SCA is a national non-profit that has been around for sixty years. Director Jeff Samuels explained, “Here in Alaska I like creating opportunity for Alaskan youth to get involved with land management. What we do at SCA is determine where internships could be, whether part of a trail crew, doing cultural resource preservation, or interpretation. How we typically do that is by reaching out to federal partners, such as Chugach National Forest, and making connections with staff there.”
Sherry Kine is the Kenai Zone Archaeologist responsible for managing the heritage program in the Kenai Zone on the Chugach National Forest.
“We met Sherry Kine this past winter and talked about some broad overview ideas if she had a need for an intern,” explains Samuels.
The need to preserve the archeological history of the Kenai Zone of Chugach National Forest is strong. The archaeological record indicates that Alaska Natives have lived in, fished and hunted in the area for thousands of years, with the Kenaitze Dena’ina influence dominating the last thousand years.
“In Cooper Landing, there are tons of cultural resource artifacts in the whole area,” says Samuels. “The whole Russian River in Cooper Landing has thousands of years of history on it. There’s the potential to put a shovel in ground and come up with something that’s historically significant to the Kenaitze Tribe and Alaska.”
A Forest Service representative explains, “The Chugach National Forest has partnered with the Kenaitze Indian Tribe for 26 years in developing and implementing an annual archaeology camp for Kenaitze youth, and through this program we’ve identified a need for an internship to provide mentoring for students interested in continuing their education in archaeology and resource stewardship. With the help of CIRI funding and partner Student Conservation Association, we were able to work together to hire an intern to provide interpretive talks to the public about the importance of this area to Alaska Natives. In addition to interpretation, the interns located previously identified archaeological sites and provide updated site forms with GPS locations, photo records and management recommendations.”
“We were very fortunate to recruit these particular interns” says Kine, “Julianne and Ruby pretty much grew up attending the archaeology camps so they had a great deal of traditional and archaeological knowledge going in to the summer and we were able to build on that base. Throughout the summer I really saw them grow in terms of confidence and they brought a great deal of cultural knowledge to the table. Ruby and Julianne can identify house depressions and cache pits more accurately than most archaeologists from outside Alaska, and they brought so much more to our program, such as their keen interest in traditional plant use.”
Because of this knowledge, they were constantly identifying patches of plants near house depressions that were important to their ancestors, and are still important to their families today. We hope to continue our collaboration of information sharing next summer and incorporate more traditional knowledge into our management of these ancestral lands.”
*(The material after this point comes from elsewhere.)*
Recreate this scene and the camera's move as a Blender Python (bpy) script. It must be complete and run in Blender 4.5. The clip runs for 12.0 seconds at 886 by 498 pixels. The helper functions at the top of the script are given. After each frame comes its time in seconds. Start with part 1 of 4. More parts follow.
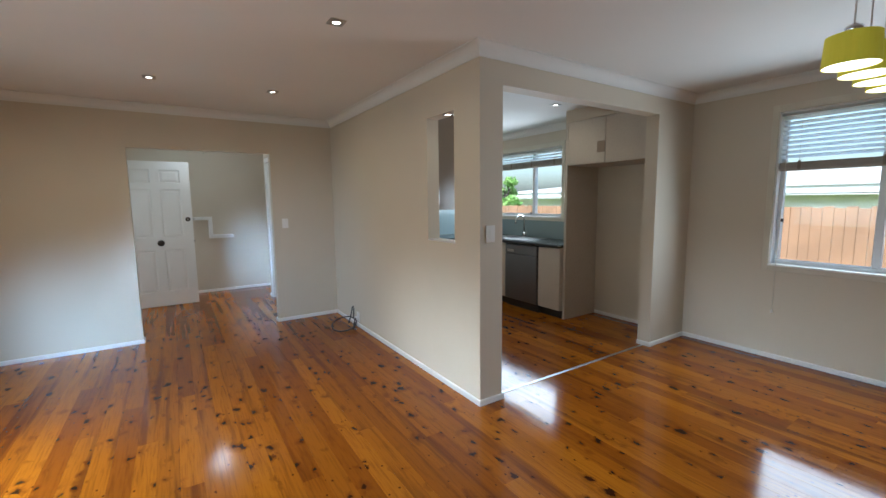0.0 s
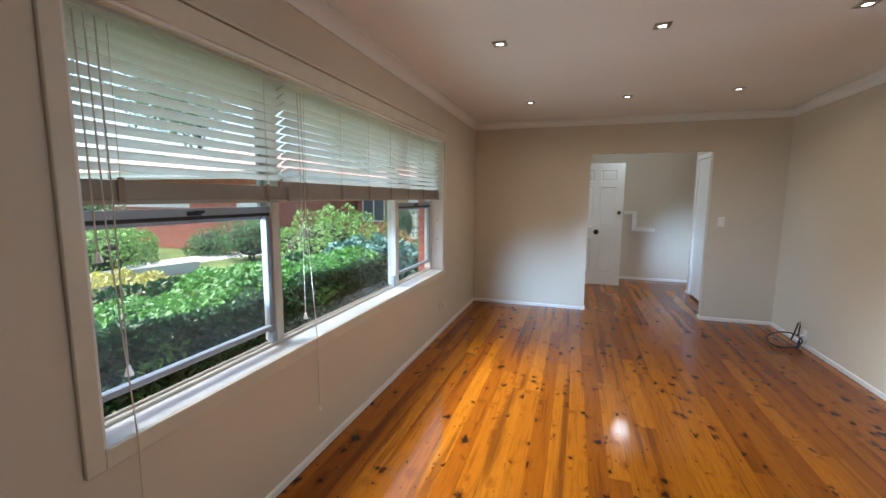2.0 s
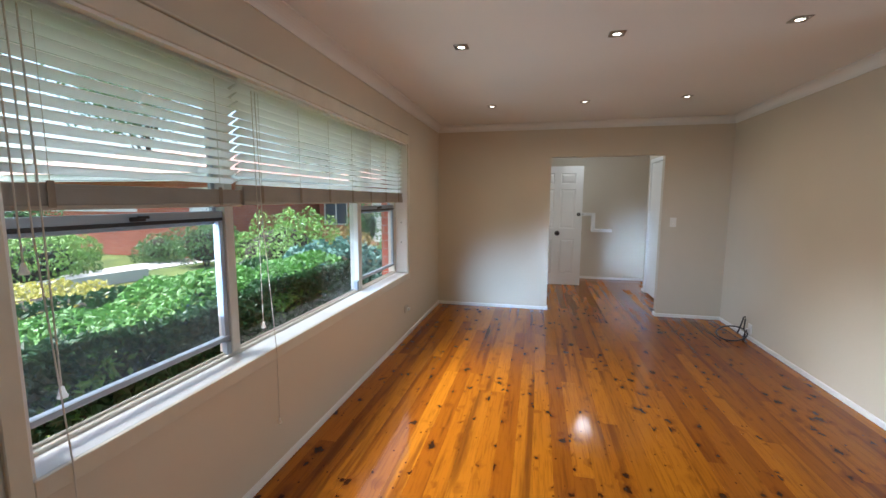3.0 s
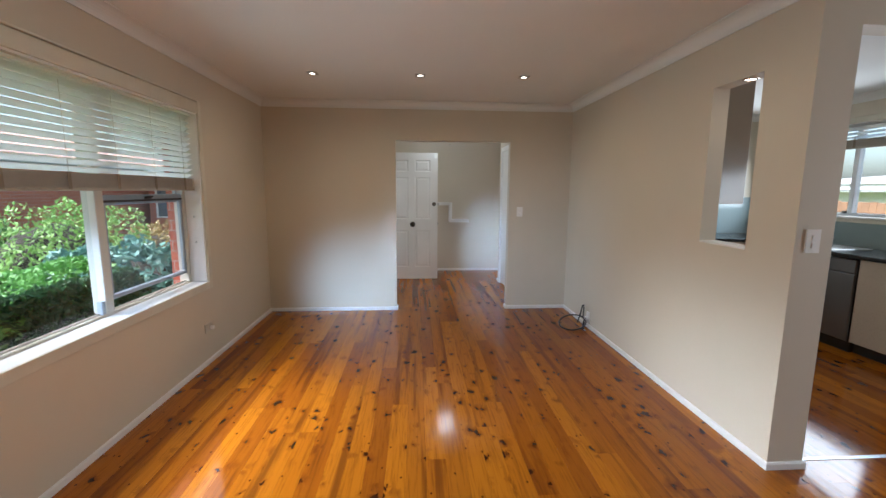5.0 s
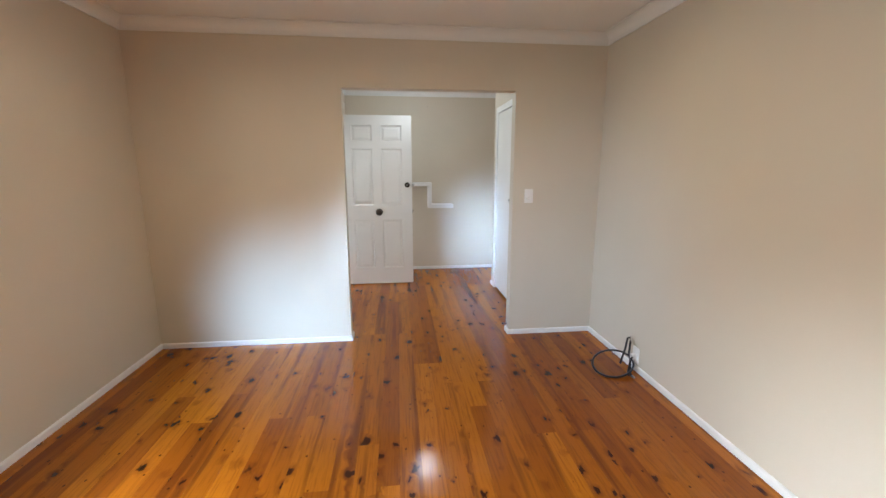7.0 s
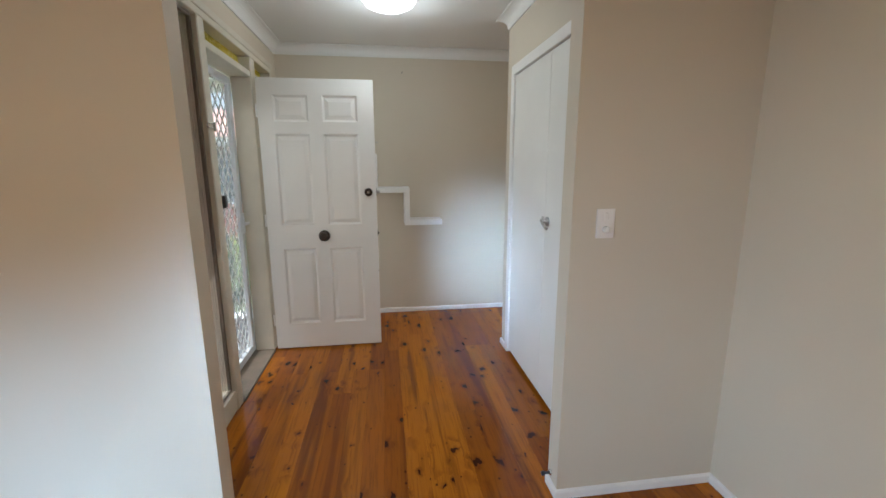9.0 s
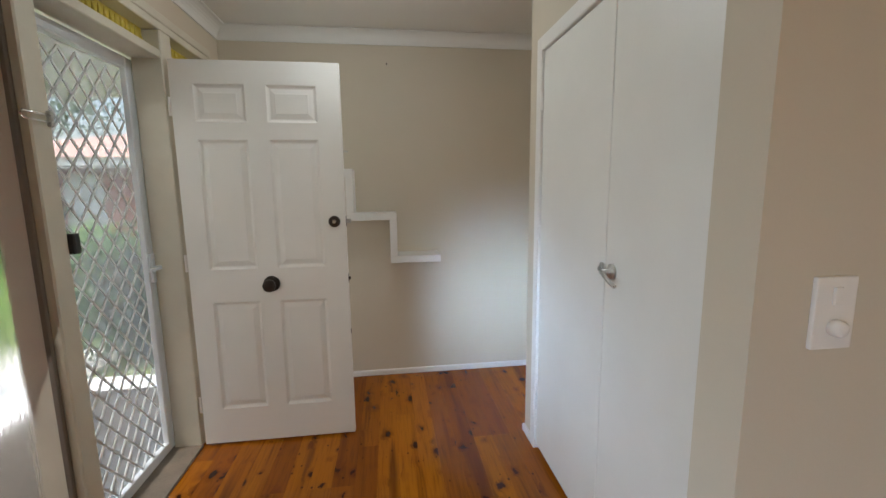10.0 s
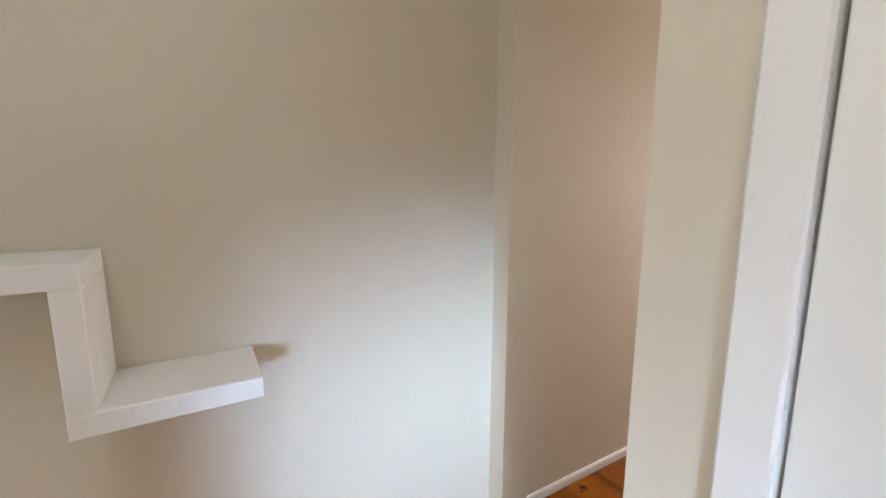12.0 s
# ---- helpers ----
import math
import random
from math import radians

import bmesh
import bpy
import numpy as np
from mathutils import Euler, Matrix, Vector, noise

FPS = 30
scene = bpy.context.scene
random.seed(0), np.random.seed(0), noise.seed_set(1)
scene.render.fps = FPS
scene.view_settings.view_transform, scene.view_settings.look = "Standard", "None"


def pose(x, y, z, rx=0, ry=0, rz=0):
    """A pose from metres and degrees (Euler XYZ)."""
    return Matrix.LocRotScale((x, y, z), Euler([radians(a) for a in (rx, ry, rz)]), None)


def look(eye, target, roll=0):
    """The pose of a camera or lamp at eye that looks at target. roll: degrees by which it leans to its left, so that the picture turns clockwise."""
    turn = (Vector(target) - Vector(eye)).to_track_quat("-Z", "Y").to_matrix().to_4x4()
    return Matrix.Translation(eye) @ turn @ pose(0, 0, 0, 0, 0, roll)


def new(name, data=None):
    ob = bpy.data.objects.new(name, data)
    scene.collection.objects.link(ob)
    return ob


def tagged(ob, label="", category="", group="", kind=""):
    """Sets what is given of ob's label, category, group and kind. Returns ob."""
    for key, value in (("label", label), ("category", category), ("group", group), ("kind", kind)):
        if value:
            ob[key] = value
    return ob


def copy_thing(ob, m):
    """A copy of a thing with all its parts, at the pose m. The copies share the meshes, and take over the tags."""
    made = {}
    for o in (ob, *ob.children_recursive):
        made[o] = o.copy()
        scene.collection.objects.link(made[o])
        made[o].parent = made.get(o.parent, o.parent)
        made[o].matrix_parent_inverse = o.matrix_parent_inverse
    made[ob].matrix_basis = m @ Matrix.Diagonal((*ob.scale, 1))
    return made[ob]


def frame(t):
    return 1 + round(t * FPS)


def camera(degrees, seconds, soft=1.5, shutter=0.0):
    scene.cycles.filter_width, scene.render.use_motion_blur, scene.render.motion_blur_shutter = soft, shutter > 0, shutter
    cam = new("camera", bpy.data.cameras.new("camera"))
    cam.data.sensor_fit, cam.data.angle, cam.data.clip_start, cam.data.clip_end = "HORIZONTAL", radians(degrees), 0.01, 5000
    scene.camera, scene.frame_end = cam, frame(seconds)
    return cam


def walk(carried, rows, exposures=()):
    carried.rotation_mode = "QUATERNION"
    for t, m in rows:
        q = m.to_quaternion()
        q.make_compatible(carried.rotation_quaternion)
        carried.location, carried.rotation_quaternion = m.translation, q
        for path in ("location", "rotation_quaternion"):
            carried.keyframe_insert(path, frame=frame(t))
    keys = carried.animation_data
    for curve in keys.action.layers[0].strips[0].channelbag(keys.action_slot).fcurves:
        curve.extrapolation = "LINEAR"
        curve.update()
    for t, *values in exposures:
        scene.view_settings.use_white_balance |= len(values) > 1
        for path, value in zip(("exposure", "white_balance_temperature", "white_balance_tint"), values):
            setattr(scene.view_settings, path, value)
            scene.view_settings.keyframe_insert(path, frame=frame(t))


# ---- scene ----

Intern Ruby Willoya-Williams loved the internship, stating, “I got the privilege of working with SCA and the USFS. My partner Julianne Wilson and I worked on the Russian River campground for most of the summer going out and locating Alaska native house pits, cache pits and possible burial sites. We had to go out and survey the sites that we found and make a new site report. We had to measure and give a small description and what needed to be done to preset these old native house pit sites.”
“Archeology and agriculture weren’t the only departments we got to dip into with the Forest Service. At the beginning of our internship, we got to work with Kenaizte Indian tribe and their summer archeology camps called Susten camps. Julianne and I are actually tribal members, and as kids we went to these camps, it was wonderful being able to work with the next generation of our tribe teaching them what we knew about archeology, plants, and the land we live on. Working with the Susten campers was probably my favorite part of the internship.”
Their project knowledge holds relevance for the future as well. With the new Cooper Landing bypass project, their archeological knowledge and the bonds they help to form between land management agencies and traditional ecological knowledge are imperative for both conservation and future land use.
“I met so many great people within the Forest Service,” says Willoya-Williams. “Many of which gave me knowledge that I’m very grateful for. This internship helped me decide what I wanted to do for a career. It opened my eyes to the many different options that the Forest Service provides for careers. I plan on continuing my education so I can bring much more of my own knowledge to the table next summer.”
As for the public interpretation, the main point that the SCA interns have tried to instill is that Alaska Native people have been in this area for a very long time, and are still here. They may blend in with everyone else but they are deeply rooted to this place and it is sacred to them.
The former president of CIRI Margie Brown likes to say that “A fisherman who’s fishing at the Russian River today is continuing a food gathering tradition that lasts for 10,000 years in that area. They’re part of the continuum.”
The SCA interns are telling a story that is ages old. “I think that’s a cool story,” says Samuels, “It’s a story that connects both tourists and locals that are fishing with a long history of gathering food in that area. It’s a reminder of a rich resource.”